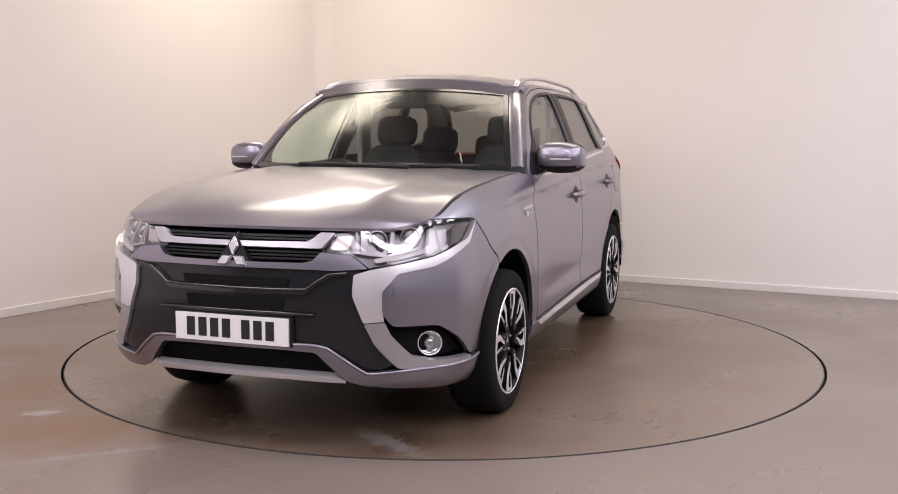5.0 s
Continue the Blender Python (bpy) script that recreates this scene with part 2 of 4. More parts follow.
def lathe(profile, n=64, caps=False):
    """Turn (radius, height) pairs about the y axis."""
    verts, faces = [], []
    k = len(profile)
    for i in range(n):
        a = 2 * math.pi * i / n
        for r, y in profile:
            verts.append((r * math.cos(a), y, r * math.sin(a)))
    for i in range(n):
        j = (i + 1) % n
        for s in range(k - 1):
            faces.append((i * k + s, i * k + s + 1, j * k + s + 1, j * k + s))
    return verts, faces


def prism(poly, y0, y1, taper=1.0):
    """A flat plate from an outline in x, z, between two depths in y (y1 outside)."""
    n = len(poly)
    cx, cz = sum(p[0] for p in poly) / n, sum(p[1] for p in poly) / n
    verts = [(x, y0, z) for x, z in poly] + [(cx + (x - cx) * taper, y1, cz + (z - cz) * taper) for x, z in poly]
    faces = [tuple(range(n)), tuple(reversed(range(n, 2 * n)))] + [(i, n + i, n + (i + 1) % n, (i + 1) % n) for i in range(n)]
    bm = bmesh.new()
    vs = [bm.verts.new(v) for v in verts]
    for f in faces:
        bm.faces.new([vs[i] for i in f])
    bmesh.ops.recalc_face_normals(bm, faces=bm.faces[:])
    return bm


def tube(points, radius, n=8, flat=1.0):
    """A rod through points, with rounded section (flat squeezes it in z)."""
    pts = [Vector(p) for p in points]
    verts, faces = [], []
    for i, p in enumerate(pts):
        d = (pts[min(i + 1, len(pts) - 1)] - pts[max(i - 1, 0)]).normalized()
        side = d.cross(Vector((0, 0, 1)))
        side = side.normalized() if side.length > 1e-4 else Vector((0, 1, 0))
        up = side.cross(d)
        r = radius[i] if isinstance(radius, (list, tuple)) else radius
        for k in range(n):
            a = 2 * math.pi * k / n
            verts.append(p + side * math.cos(a) * r + up * math.sin(a) * r * flat)
    for i in range(len(pts) - 1):
        for k in range(n):
            faces.append((i * n + k, i * n + (k + 1) % n, (i + 1) * n + (k + 1) % n, (i + 1) * n + k))
    faces.append(tuple(reversed(range(n))))
    faces.append(tuple(range((len(pts) - 1) * n, len(pts) * n)))
    return verts, faces


# ------------------------------------------------------------ room
def room_box(name, p0, p1, q0, q1, z0, z1, material, bevel=0.0):
    me = bpy.data.meshes.new(name)
    bm = box_bm(p0, p1, -q1, -q0, z0, z1, bevel)
    bm.to_mesh(me)
    bm.free()
    me.materials.append(material)
    ob = new(name, me)
    ob.matrix_world = ROOM.copy()
    return tagged(ob, kind="structure")


PW, QW = 12.5, 14.0
tagged(room_box("wall_north", -0.2, PW, -0.2, 0, -0.05, CEIL, M_WALL), "warm off-white painted plain studio wall")
WEST = ROOM @ pose(0.26, 0, 0, 0, 0, -3.55)     # this wall stands a little out of square
west = tagged(room_box("wall_west", -0.2, 0, 0.01, QW + 0.2, -0.05, CEIL, M_WALL), "warm off-white painted plain studio wall")
west.matrix_world = WEST.copy()
tagged(room_box("wall_east", PW, PW + 0.2, -0.2, QW, -0.05, CEIL, M_WALLDARK), "grey painted plain wall")
tagged(room_box("wall_south", -1.0, PW + 0.2, QW, QW + 0.2, -0.05, CEIL, M_WALLDARK), "grey painted plain wall")
tagged(room_box("ceiling", -1.2, PW + 0.2, -0.2, QW + 0.2, CEIL, CEIL + 0.2, M_CEIL), "pale painted plain ceiling")
tagged(room_box("baseboard_north", 0.276, PW, 0.0, 0.016, 0.0, 0.065, M_BASE, 0.004), "white painted low skirting board")
skirting = tagged(room_box("baseboard_west", 0.0, 0.016, 0.0, QW, 0.0, 0.065, M_BASE, 0.004), "white painted low skirting board")
skirting.matrix_world = WEST.copy()

R_DISC, R_HOLE = 2.221, 2.233


def make_floor():
    """Floor sheet with a round pit for the turntable."""
    n = 128
    verts, faces, wall = [], [], []
    inv = ROOM.inverted()
    for i in range(n):
        a = 2 * math.pi * i / n
        c = Vector((R_HOLE * math.cos(a), R_HOLE * math.sin(a), 0))
        verts += [c, c - Vector((0, 0, 0.06))]
        # ray from the centre to the room's edge
        d = Vector((math.cos(a), math.sin(a), 0))
        o, dl = inv @ Vector((0, 0, 0)), inv.to_3x3() @ d
        s = min(((PW + 0.1 if dl.x > 0 else -1.1) - o.x) / dl.x if abs(dl.x) > 1e-6 else 1e9,
                ((0.1 if dl.y > 0 else -QW - 0.1) - o.y) / dl.y if abs(dl.y) > 1e-6 else 1e9)
        verts.append(d * s)
    for i in range(n):
        j = (i + 1) % n
        faces += [(i * 3, i * 3 + 2, j * 3 + 2, j * 3)]
        wall += [(i * 3 + 1, i * 3, j * 3, j * 3 + 1)]
    tagged(new("floor", mesh_of("floor", verts, faces, M_FLOOR, smooth=False)), "stained grey-brown polished concrete floor", kind="structure")
    tagged(new("pit_wall", mesh_of("pit_wall", verts, wall, M_GAP, smooth=False)), "dark side of the turntable pit", kind="structure")
    v, f = lathe([(0.001, -0.06), (R_HOLE + 0.02, -0.06)], 96)
    pit = new("pit_floor", mesh_of("pit_floor", [(x, z, y) for x, y, z in v], f, M_GAP, False))
    tagged(pit, "dark bottom of the turntable pit", kind="structure")


make_floor()


def make_turntable():
    """A disc with a dark steel edge, in a narrow gap."""
    v, f = lathe([(0.001, 0.0), (R_DISC - 0.006, 0.0)], 160)
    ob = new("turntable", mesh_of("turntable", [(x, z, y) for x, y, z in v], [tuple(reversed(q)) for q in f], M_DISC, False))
    v, f = lathe([(R_DISC - 0.006, 0.0), (R_DISC, -0.004), (R_DISC, -0.055), (0.3, -0.055)], 160)
    child("rim", mesh_of("rim", [(x, z, y) for x, y, z in v], [tuple(reversed(q)) for q in f], M_GAP, False), ob, "dark edge")
    return tagged(ob, "round grey-brown stained turntable flush with the floor", "turntable")


turntable = make_turntable()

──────

### The problem:
Gather each line that holds "this".

### Finished task:
Continue the Blender Python (bpy) script that recreates this scene with part 2 of 4. More parts follow.
WEST = ROOM @ pose(0.26, 0, 0, 0, 0, -3.55)     # this wall stands a little out of square